This text is about the overused and misused term Philosophy, that meant something very different, when it was coined. In this first part, I just care about the role of factual knowledge in Philosophy - the next part describes the relation between philosophy and religion. And in the final part, I'll join the threads and try to formulate, what Philosophy ought to be.
When we call someone an philosopher, we refer to an act of deeper than normal reflecting or to a participant of a very specialized academic discourse. In this seeming drift of meaning are packed several cornerstones of the history of european thought.
The word itself is Greek and says lover (or beloved) of wisdom, which refers to a time, when very few people got anything that resembles education in the modern sense. On the other hand - some of who did, left behind works of astounding accomplishment. Euclidian geometry, archimedian spiral, Platonic ideals, Pythagorean scale are still well known terms for a reason. And the precision with which Erasthotenes computed the compass of the earth, just using a stick and what passed as a watch these days, demands awe.
If you start study these people, you quickly notice, none of them was just a mathematician or just an astronomer. Hence even the thinker that got best known for their philosophical work, were fluent in most of the sciences. In fact what we call today Physics, Chemistry, Math and so on were considered part of philosophy in this culture.

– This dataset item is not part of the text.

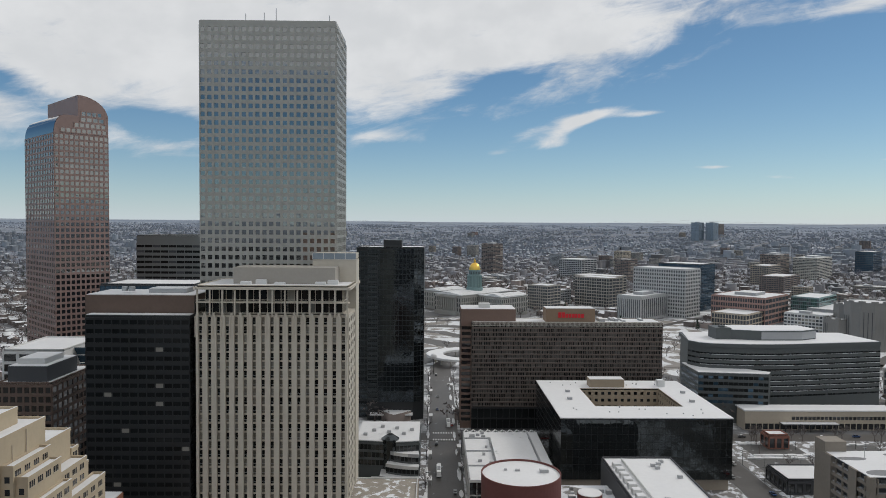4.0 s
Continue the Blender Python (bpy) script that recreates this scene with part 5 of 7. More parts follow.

In great contrast, todays philosphers have seldom an above highschool understanding of todays hard or soft sciences. No matter how much I acknowledge their contribution or not - I refuse to call them philosphers. Charles Sanders Peirce and Gottfried Wilhelm Leibnitz were philosophers. They pushed foreward the sciences as well as our philosophical tradition.
For one, you have to be on par with the knowledge of your time to make any statement, that can be taken seriously as a deep thought. At very least scientist will not take you seriously if you are ignorant discoveries that disprove your claim. This fractures the culture and in consequence slows down progress.
And secondly, you got to train your reasoning processes be become sharp. Thinking about the meaning of words just is not the same as doing math. And to be able saying something meaningful about the great questions of life you need all the skills accessible to men.
For instance every philospher should learn about Gödels incompleteness theorem. It is one of the great mathematical achievements in the last century and it tells you some about the limits of logic. That would give philosophers a more balanced outlook. It would also have the benevolent effect, that trixters that hide behind big words, but lack the brain, would not pass the exam.
When I visited an university course on logic and witnessed that it was just a soft version of what we did in computer science, I knew something is very wrong here. I mean its nice to have an debating club and exchange opinions. But Philosophy is something else. Philosophers should be a sharp thinker that can see the big picture and offer the new perspectives we need to advance as humankind. This can only happen if your up to par with the knowledge and methods of all disciplines.
Sure, thats a hard task. With todays vast mountains of data and knowledge growing by the minute and many more scientists it is way more difficult than in old greece where you could take a nip from you wine and draw you thoughts in the sand for weeks and no boss nor twitter was disturbing you. Even the hodegetic of the enlightenment is not enough today, because it just tells you how to write an paper in an intellectually honest and well founded way, not how to integrate your knowlege into what is already known, so that others can easier get an overview.
To me - that can be achieved with the right software and culture and people that would get hired to do just that. And that is why I think a new golden era of philosophy is in reach.